* Task details
Would you restate, exactly as they appear, the lines from the one containing "Continue the Blender" through the end of the data below?

■ ■ ■

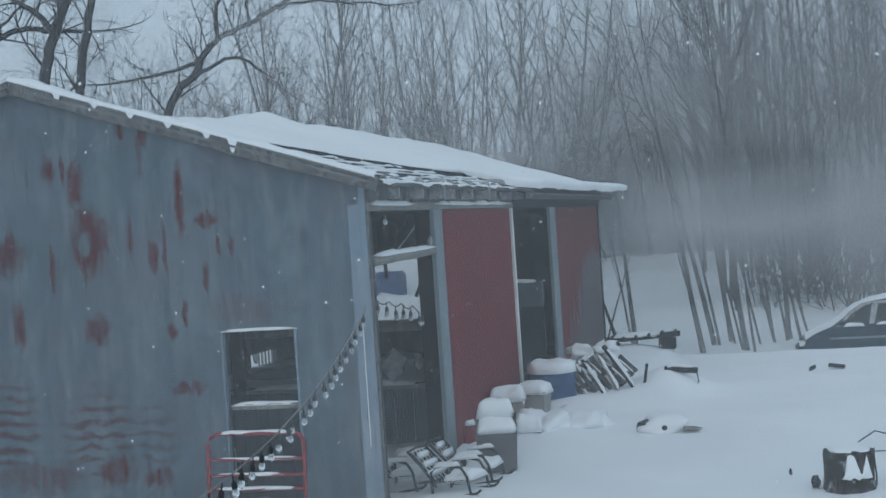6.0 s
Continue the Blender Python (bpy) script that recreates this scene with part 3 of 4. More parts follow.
def limb(out, p, d, length, r0, level, spec):
    """Grows one branch as a bent tapered tube and its twigs, into out."""
    steps = max(3, int(length / spec["step"][level]))
    seg = length / steps
    pts, rs = [p.copy()], [r0]
    d = d.normalized()
    kids = []
    for i in range(steps):
        w = spec["wander"][level]
        d = (d + Vector((rng.gauss(0, w), rng.gauss(0, w), rng.gauss(0, w) + spec["rise"][level]))).normalized()
        p = p + d * seg
        f = (i + 1) / steps
        pts.append(p.copy())
        rs.append(max(spec["twig"], r0 * (1 - f * 0.88)))
        if level < spec["levels"] and f > spec["bare"][level]:
            n = spec["kids"][level] * seg
            count = int(n) + (rng.random() < n - int(n))
            for _ in range(count):
                kids.append((p.copy(), d.copy(), f, rs[-1]))
    out.append((pts, rs, level))
    for q, dd, f, r in kids:
        side = dd.cross(Vector((rng.gauss(0, 1), rng.gauss(0, 1), rng.gauss(0, 1)))).normalized()
        a = radians(rng.uniform(*spec["angle"][level]))
        nd = dd * math.cos(a) + side * math.sin(a)
        ln = length * spec["ratio"][level] * (1.05 - 0.6 * f) * rng.uniform(0.6, 1.2)
        limb(out, q, nd, ln, min(r * 0.7, r0 * 0.5), level + 1, spec)


def tubes_mesh(name, branches):
    """All given branches as one mesh of tapered tubes."""
    verts, faces = [], []
    for pts, rs, level in branches:
        sides = 7 if level == 0 else 4 if level == 1 else 3
        start = len(verts)
        for i, p in enumerate(pts):
            d = (pts[min(i + 1, len(pts) - 1)] - pts[max(i - 1, 0)]).normalized()
            s = d.cross(Vector((0.31, 0.87, 0.11))).normalized()
            u = s.cross(d)
            for k in range(sides):
                a = 2 * math.pi * k / sides
                q = p + (s * math.cos(a) + u * math.sin(a)) * rs[i]
                verts.append((q.x, q.y, q.z))
        for i in range(len(pts) - 1):
            for k in range(sides):
                a, b = start + i * sides + k, start + i * sides + (k + 1) % sides
                faces.append((a, b, b + sides, a + sides))
    me = bpy.data.meshes.new(name)
    me.from_pydata(verts, [], faces)
    return me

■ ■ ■

* Full output
Continue the Blender Python (bpy) script that recreates this scene with part 3 of 4. More parts follow.
def limb(out, p, d, length, r0, level, spec):
    """Grows one branch as a bent tapered tube and its twigs, into out."""
    steps = max(3, int(length / spec["step"][level]))
    seg = length / steps
    pts, rs = [p.copy()], [r0]
    d = d.normalized()
    kids = []
    for i in range(steps):
        w = spec["wander"][level]
        d = (d + Vector((rng.gauss(0, w), rng.gauss(0, w), rng.gauss(0, w) + spec["rise"][level]))).normalized()
        p = p + d * seg
        f = (i + 1) / steps
        pts.append(p.copy())
        rs.append(max(spec["twig"], r0 * (1 - f * 0.88)))
        if level < spec["levels"] and f > spec["bare"][level]:
            n = spec["kids"][level] * seg
            count = int(n) + (rng.random() < n - int(n))
            for _ in range(count):
                kids.append((p.copy(), d.copy(), f, rs[-1]))
    out.append((pts, rs, level))
    for q, dd, f, r in kids:
        side = dd.cross(Vector((rng.gauss(0, 1), rng.gauss(0, 1), rng.gauss(0, 1)))).normalized()
        a = radians(rng.uniform(*spec["angle"][level]))
        nd = dd * math.cos(a) + side * math.sin(a)
        ln = length * spec["ratio"][level] * (1.05 - 0.6 * f) * rng.uniform(0.6, 1.2)
        limb(out, q, nd, ln, min(r * 0.7, r0 * 0.5), level + 1, spec)


def tubes_mesh(name, branches):
    """All given branches as one mesh of tapered tubes."""
    verts, faces = [], []
    for pts, rs, level in branches:
        sides = 7 if level == 0 else 4 if level == 1 else 3
        start = len(verts)
        for i, p in enumerate(pts):
            d = (pts[min(i + 1, len(pts) - 1)] - pts[max(i - 1, 0)]).normalized()
            s = d.cross(Vector((0.31, 0.87, 0.11))).normalized()
            u = s.cross(d)
            for k in range(sides):
                a = 2 * math.pi * k / sides
                q = p + (s * math.cos(a) + u * math.sin(a)) * rs[i]
                verts.append((q.x, q.y, q.z))
        for i in range(len(pts) - 1):
            for k in range(sides):
                a, b = start + i * sides + k, start + i * sides + (k + 1) % sides
                faces.append((a, b, b + sides, a + sides))
    me = bpy.data.meshes.new(name)
    me.from_pydata(verts, [], faces)
    return me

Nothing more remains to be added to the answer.